» **WRITTEN REQUEST**: Return the material word for word. Do not include pictures.

□ □ □ □ □ □ □

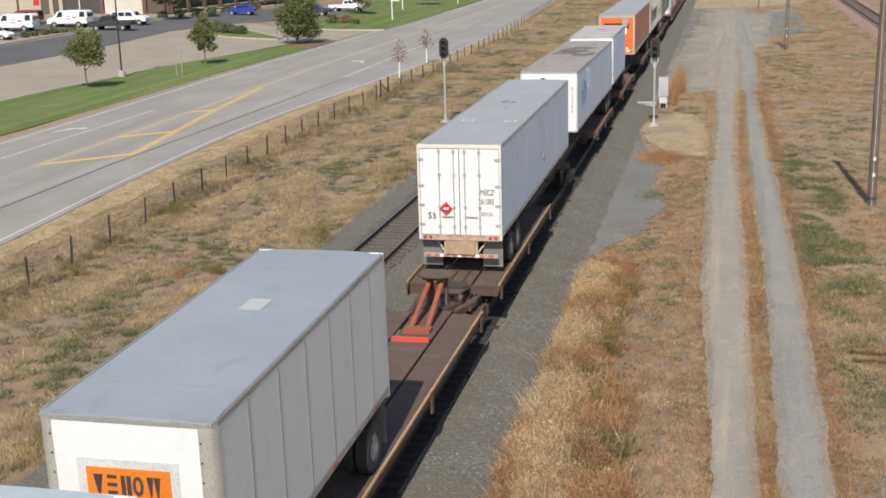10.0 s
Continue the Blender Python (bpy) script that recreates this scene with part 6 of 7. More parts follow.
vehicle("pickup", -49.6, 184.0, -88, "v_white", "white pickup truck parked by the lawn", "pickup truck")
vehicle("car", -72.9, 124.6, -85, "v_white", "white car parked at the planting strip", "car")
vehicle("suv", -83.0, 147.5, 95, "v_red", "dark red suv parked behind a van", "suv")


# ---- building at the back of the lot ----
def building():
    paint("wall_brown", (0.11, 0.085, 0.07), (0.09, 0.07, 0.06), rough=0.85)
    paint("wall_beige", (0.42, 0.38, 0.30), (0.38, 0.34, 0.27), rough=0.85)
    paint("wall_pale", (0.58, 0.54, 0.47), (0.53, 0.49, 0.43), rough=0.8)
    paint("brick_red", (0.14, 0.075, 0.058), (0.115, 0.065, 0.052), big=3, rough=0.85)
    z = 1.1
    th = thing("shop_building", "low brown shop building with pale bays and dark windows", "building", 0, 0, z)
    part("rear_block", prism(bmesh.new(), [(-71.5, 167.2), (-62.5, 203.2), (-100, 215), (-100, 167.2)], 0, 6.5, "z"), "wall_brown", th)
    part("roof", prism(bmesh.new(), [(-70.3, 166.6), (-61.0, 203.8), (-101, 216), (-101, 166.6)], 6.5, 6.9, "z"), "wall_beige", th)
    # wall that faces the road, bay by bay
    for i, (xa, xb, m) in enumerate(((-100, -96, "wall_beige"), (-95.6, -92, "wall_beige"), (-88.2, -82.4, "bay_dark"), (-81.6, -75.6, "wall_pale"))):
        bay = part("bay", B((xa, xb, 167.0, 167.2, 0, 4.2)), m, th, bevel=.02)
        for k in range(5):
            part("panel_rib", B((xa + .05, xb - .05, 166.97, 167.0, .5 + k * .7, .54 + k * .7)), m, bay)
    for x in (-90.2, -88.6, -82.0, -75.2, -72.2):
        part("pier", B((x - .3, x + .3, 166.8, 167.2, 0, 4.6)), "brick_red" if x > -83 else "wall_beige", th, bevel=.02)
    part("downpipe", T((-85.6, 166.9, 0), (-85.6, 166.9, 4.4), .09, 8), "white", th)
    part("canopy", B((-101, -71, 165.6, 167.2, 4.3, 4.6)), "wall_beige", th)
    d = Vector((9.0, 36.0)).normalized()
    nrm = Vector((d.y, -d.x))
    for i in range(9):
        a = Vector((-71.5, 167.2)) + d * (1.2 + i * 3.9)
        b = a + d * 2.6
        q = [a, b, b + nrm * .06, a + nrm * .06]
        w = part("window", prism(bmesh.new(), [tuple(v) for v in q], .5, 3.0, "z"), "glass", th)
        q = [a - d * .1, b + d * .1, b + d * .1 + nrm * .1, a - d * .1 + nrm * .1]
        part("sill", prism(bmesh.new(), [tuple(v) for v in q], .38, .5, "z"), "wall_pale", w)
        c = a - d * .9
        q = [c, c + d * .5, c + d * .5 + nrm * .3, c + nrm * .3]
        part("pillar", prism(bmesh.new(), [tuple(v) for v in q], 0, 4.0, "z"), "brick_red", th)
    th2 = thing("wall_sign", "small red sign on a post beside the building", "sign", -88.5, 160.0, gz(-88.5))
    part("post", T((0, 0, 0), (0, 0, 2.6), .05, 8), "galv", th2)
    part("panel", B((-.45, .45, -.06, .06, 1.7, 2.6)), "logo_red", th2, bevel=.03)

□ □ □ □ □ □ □

» **EXERCISE ANSWER**:
10.0 s
Continue the Blender Python (bpy) script that recreates this scene with part 6 of 7. More parts follow.
vehicle("pickup", -49.6, 184.0, -88, "v_white", "white pickup truck parked by the lawn", "pickup truck")
vehicle("car", -72.9, 124.6, -85, "v_white", "white car parked at the planting strip", "car")
vehicle("suv", -83.0, 147.5, 95, "v_red", "dark red suv parked behind a van", "suv")


# ---- building at the back of the lot ----
def building():
    paint("wall_brown", (0.11, 0.085, 0.07), (0.09, 0.07, 0.06), rough=0.85)
    paint("wall_beige", (0.42, 0.38, 0.30), (0.38, 0.34, 0.27), rough=0.85)
    paint("wall_pale", (0.58, 0.54, 0.47), (0.53, 0.49, 0.43), rough=0.8)
    paint("brick_red", (0.14, 0.075, 0.058), (0.115, 0.065, 0.052), big=3, rough=0.85)
    z = 1.1
    th = thing("shop_building", "low brown shop building with pale bays and dark windows", "building", 0, 0, z)
    part("rear_block", prism(bmesh.new(), [(-71.5, 167.2), (-62.5, 203.2), (-100, 215), (-100, 167.2)], 0, 6.5, "z"), "wall_brown", th)
    part("roof", prism(bmesh.new(), [(-70.3, 166.6), (-61.0, 203.8), (-101, 216), (-101, 166.6)], 6.5, 6.9, "z"), "wall_beige", th)
    # wall that faces the road, bay by bay
    for i, (xa, xb, m) in enumerate(((-100, -96, "wall_beige"), (-95.6, -92, "wall_beige"), (-88.2, -82.4, "bay_dark"), (-81.6, -75.6, "wall_pale"))):
        bay = part("bay", B((xa, xb, 167.0, 167.2, 0, 4.2)), m, th, bevel=.02)
        for k in range(5):
            part("panel_rib", B((xa + .05, xb - .05, 166.97, 167.0, .5 + k * .7, .54 + k * .7)), m, bay)
    for x in (-90.2, -88.6, -82.0, -75.2, -72.2):
        part("pier", B((x - .3, x + .3, 166.8, 167.2, 0, 4.6)), "brick_red" if x > -83 else "wall_beige", th, bevel=.02)
    part("downpipe", T((-85.6, 166.9, 0), (-85.6, 166.9, 4.4), .09, 8), "white", th)
    part("canopy", B((-101, -71, 165.6, 167.2, 4.3, 4.6)), "wall_beige", th)
    d = Vector((9.0, 36.0)).normalized()
    nrm = Vector((d.y, -d.x))
    for i in range(9):
        a = Vector((-71.5, 167.2)) + d * (1.2 + i * 3.9)
        b = a + d * 2.6
        q = [a, b, b + nrm * .06, a + nrm * .06]
        w = part("window", prism(bmesh.new(), [tuple(v) for v in q], .5, 3.0, "z"), "glass", th)
        q = [a - d * .1, b + d * .1, b + d * .1 + nrm * .1, a - d * .1 + nrm * .1]
        part("sill", prism(bmesh.new(), [tuple(v) for v in q], .38, .5, "z"), "wall_pale", w)
        c = a - d * .9
        q = [c, c + d * .5, c + d * .5 + nrm * .3, c + nrm * .3]
        part("pillar", prism(bmesh.new(), [tuple(v) for v in q], 0, 4.0, "z"), "brick_red", th)
    th2 = thing("wall_sign", "small red sign on a post beside the building", "sign", -88.5, 160.0, gz(-88.5))
    part("post", T((0, 0, 0), (0, 0, 2.6), .05, 8), "galv", th2)
    part("panel", B((-.45, .45, -.06, .06, 1.7, 2.6)), "logo_red", th2, bevel=.03)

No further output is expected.